Vanilla is a complex and delicious flavour



If we’re looking at the code shipping in Endless OS today, then yes, our desktop is vanilla GNOME Shell with a few hundred patches on top, and yes, as a result, rebasing onto new GNOME releases is a lot of work. But the starting point for Endless OS was not “what’s wrong with GNOME?” but “what would the ideal desktop look like for a new category of users?”.
When Endless began, the goal was to create a new desktop computing product, targeting new computer users in communities which were under-served by existing platforms and products. The company conducted extensive field research, and designed a desktop user interface for those users. Prototypes were made using various different components, including Openbox, but ultimately the decision was made to base the desktop on GNOME, because GNOME provided a collection of components closest to the desired user experience. The key point here is that basing the Endless desktop on GNOME was an implementation detail, made because the GNOME stack is a robust, feature-rich and flexible base for a desktop.
Over time, the strategy shifted away from being based solely around first-party hardware, towards distributing our software a broader set of users using standard desktop and laptop hardware. Around the same time, Endless made the switch from first- and third-party apps packaged as a combination of Debian packages and an in-house system towards using Flatpak for apps, and contributed towards the establishment of Flathub. Part of the motivation for this switch was to get Endless out of the business of packaging other people’s applications, and instead to enable app developers to directly target desktop Linux distributions including, but not limited to, Endless OS.

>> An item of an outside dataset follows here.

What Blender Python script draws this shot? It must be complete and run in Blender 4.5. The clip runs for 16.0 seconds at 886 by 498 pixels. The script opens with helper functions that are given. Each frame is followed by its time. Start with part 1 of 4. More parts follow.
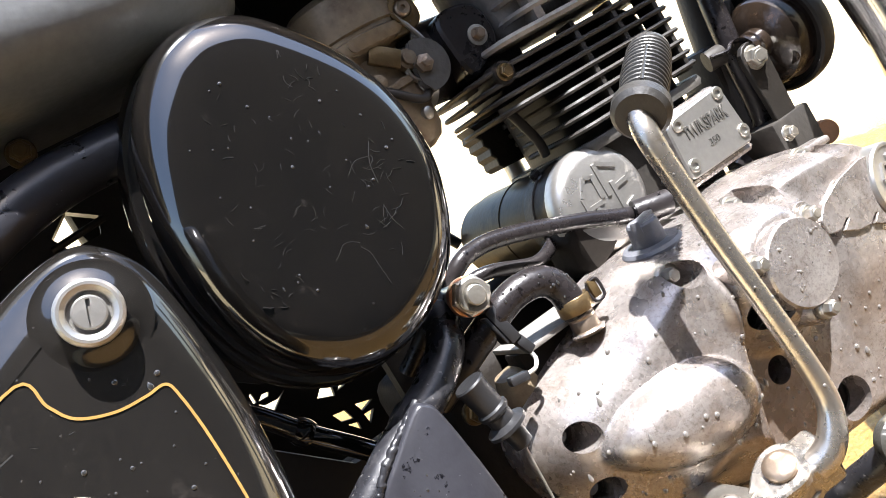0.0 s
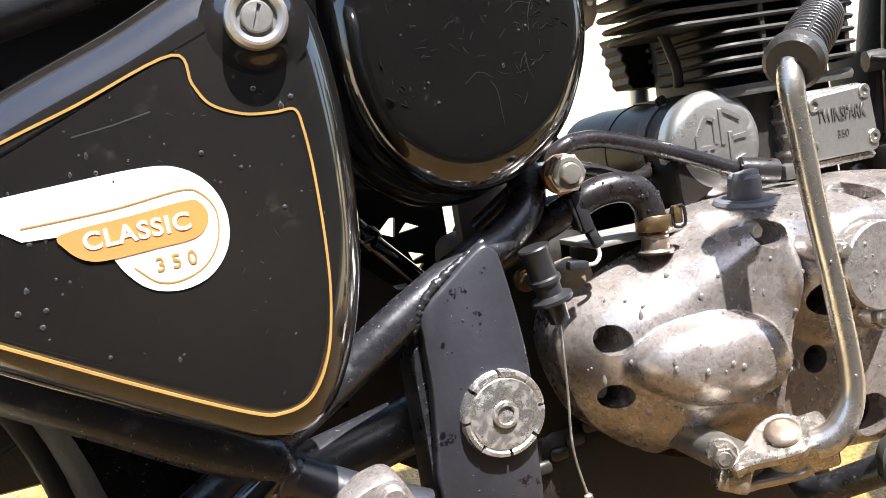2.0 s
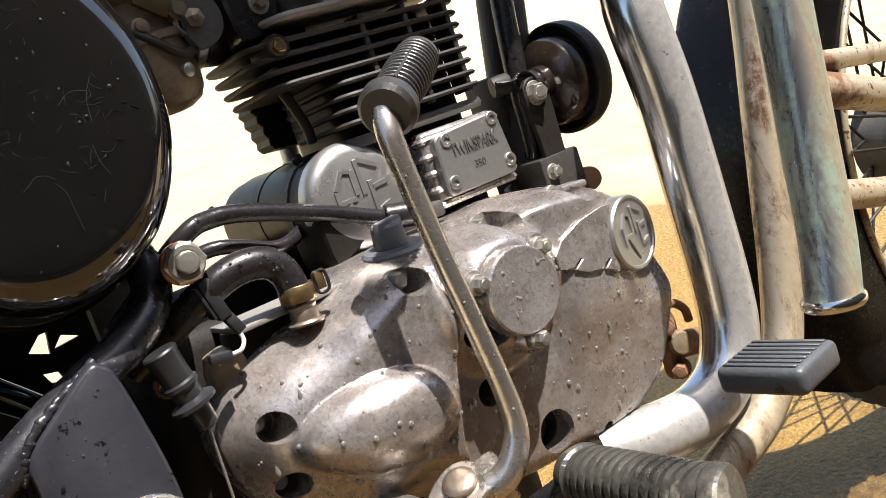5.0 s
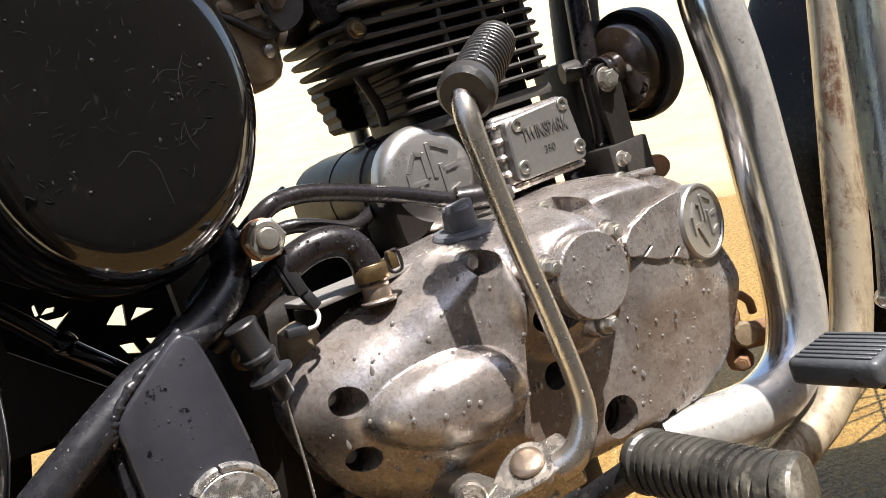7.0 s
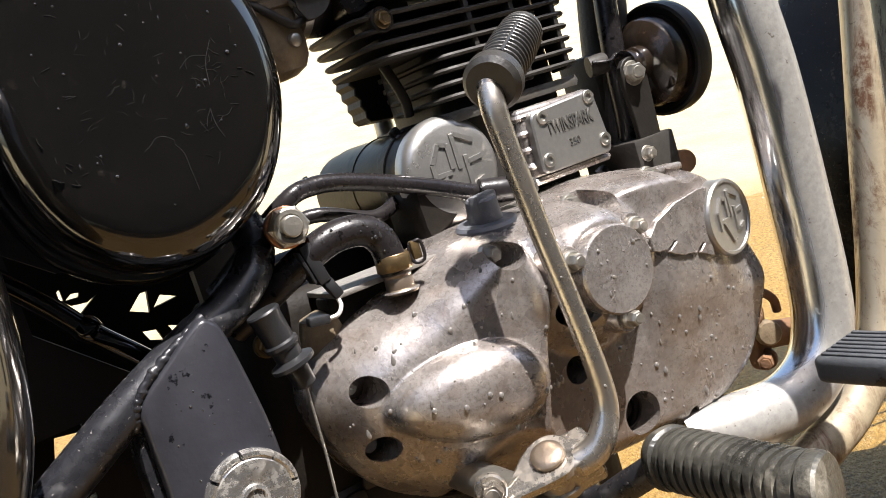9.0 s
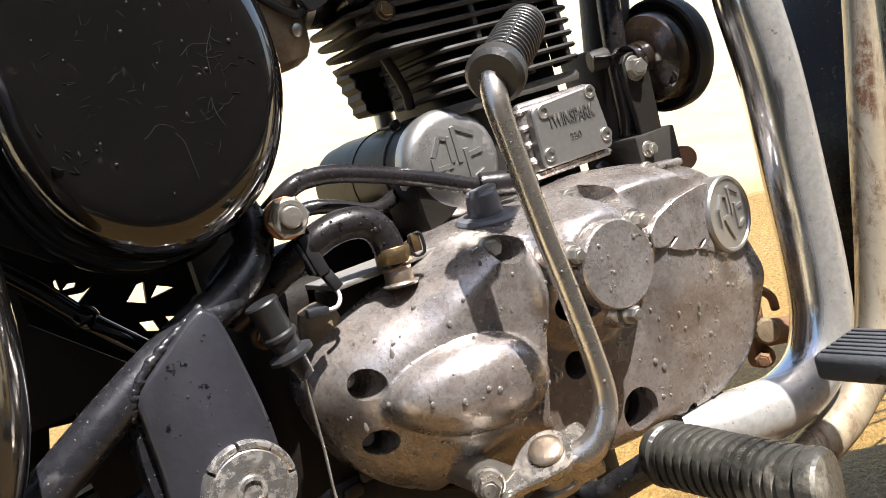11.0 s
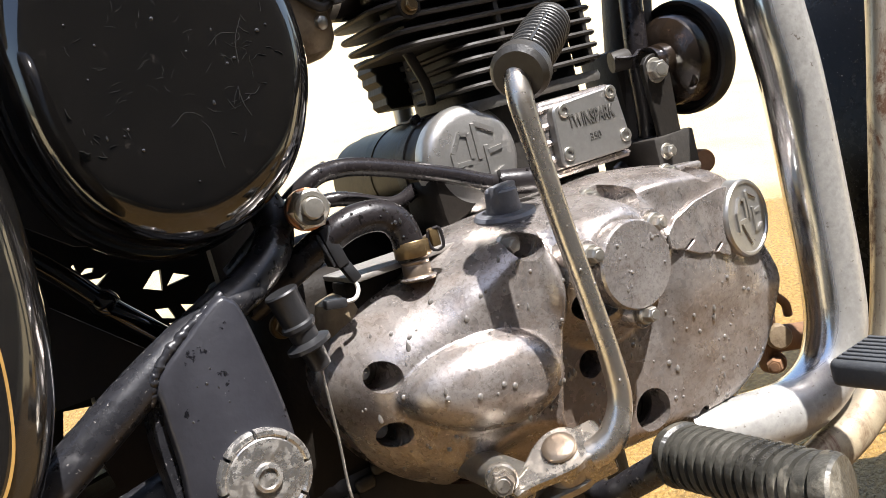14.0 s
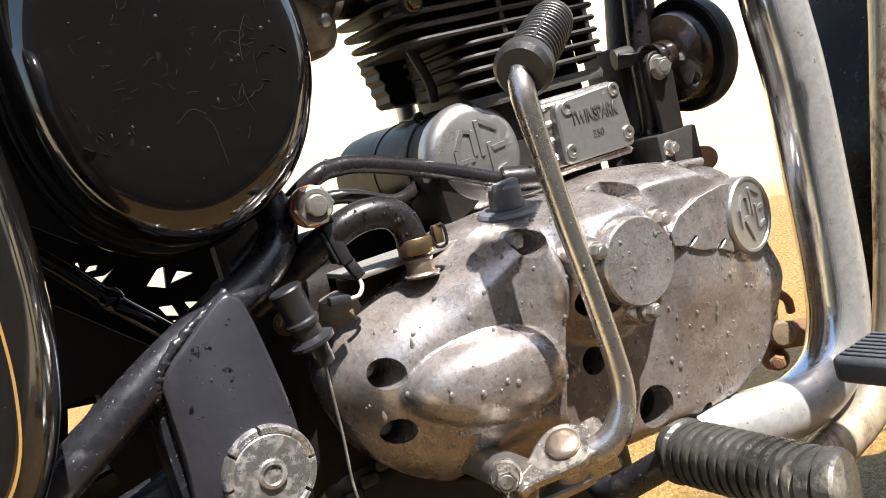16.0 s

A side-effect of this change is that our user experience has become somewhat less consistent because we have chosen not to theme apps distributed through Flathub, with the exception of minimize/maximize window controls and a different UI font; and, of course, Flathub offers apps built with many different toolkits. This is still a net positive: our users have access to many more applications than they would have done if we had continued distributing everything ourselves.